Peut-être est-ce précisément l'existence, dans le monde anglo-saxon, d'un marché institutionnalisé, aux besoins bien connus, qui donne à toutes ces Histoires Insolites un brillant industriel leur conférant dans le bizarre un air d'uniformité dont émergent sans peine Faulkner, John Collier et Saki. C'est que la plupart de ces écrivains sont de vieux routiers de l'épouvante, suprêmement habiles et sachant comme des lutteurs expérimentés porter le coup inattendu au point sensible, sans oublier de crier au bon moment. C'est cette technique que Derleth apporte à Lovecraft, lorsqu'il achève La chambre aux volets clos. On sait que Derleth, éditeur et anthologiste, hérita des papiers d'H.P. Lovecraft et entreprit de terminer certaines histoires ébauchées par le maître. Le travail est d'un soin minutieux et les proportions sont respectées mais plus rien ne demeure ici des accents terrifiés du Cauchemar d'Innsmouth, quoique le récit appartienne au même cycle.
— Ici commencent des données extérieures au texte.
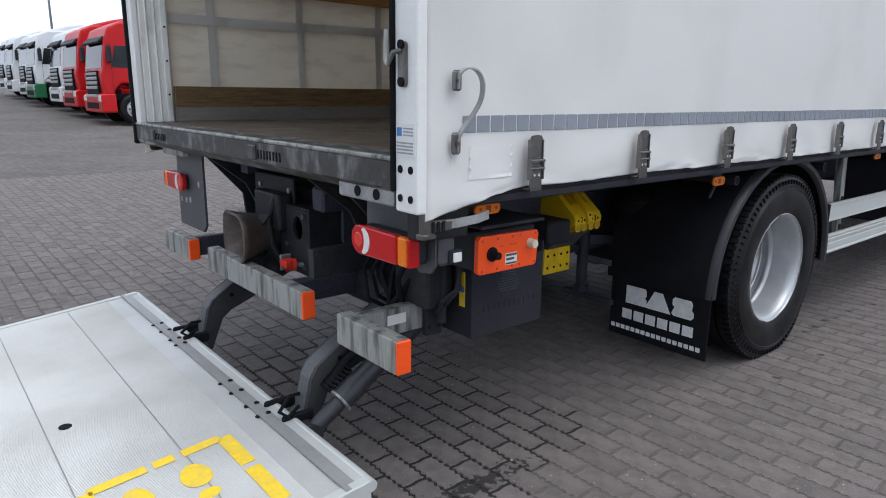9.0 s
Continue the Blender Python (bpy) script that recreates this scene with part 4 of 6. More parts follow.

L'odeur de l'automne de Ray Bradbury est caractéristique de l'écriture sensible de l'auteur, il y a vingt ans, alors qu'il s'essayait volontiers dans l'atroce et publiait dans Weird Tales. C'est une nouvelle réussie qui nous fait regretter davantage la mort précoce de cet écrivain, étouffé sous les pages glacées des magazines, étranglé par les boas de celluloïd du cinéma, et que l'on promène encore, empaillé ou zombie, de livre en livre. La boîte à mots du cousin Len de Jack Finney est la plus courte et peut-être aussi la plus astucieuse nouvelle de ce recueil. Elle réunira, pour des raisons que je vous laisse le soin de découvrir, les suffrages des écrivains et de leur public.
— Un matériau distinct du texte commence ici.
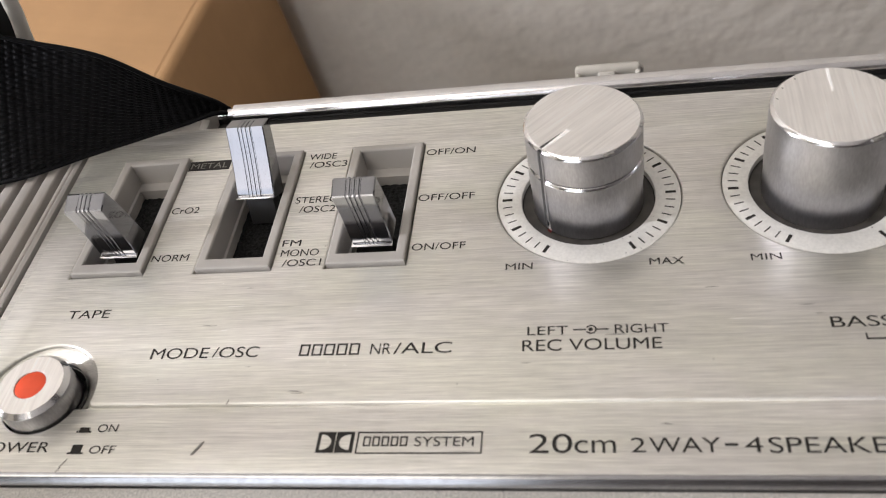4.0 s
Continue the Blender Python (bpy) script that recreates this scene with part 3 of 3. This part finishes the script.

Sur ces vingt-trois nouvelles, huit relèvent de l'histoire de fantômes, quatre de la magie, neuf sont insolites et deux criminelles. Certaines d'entre elles appartiennent évidemment à plusieurs genres et ont été classées dans l'une ou l'autre catégorie un peu arbitrairement. Au total, la formule du cocktail est heureuse. Il reste à espérer qu'il soit goûté du public.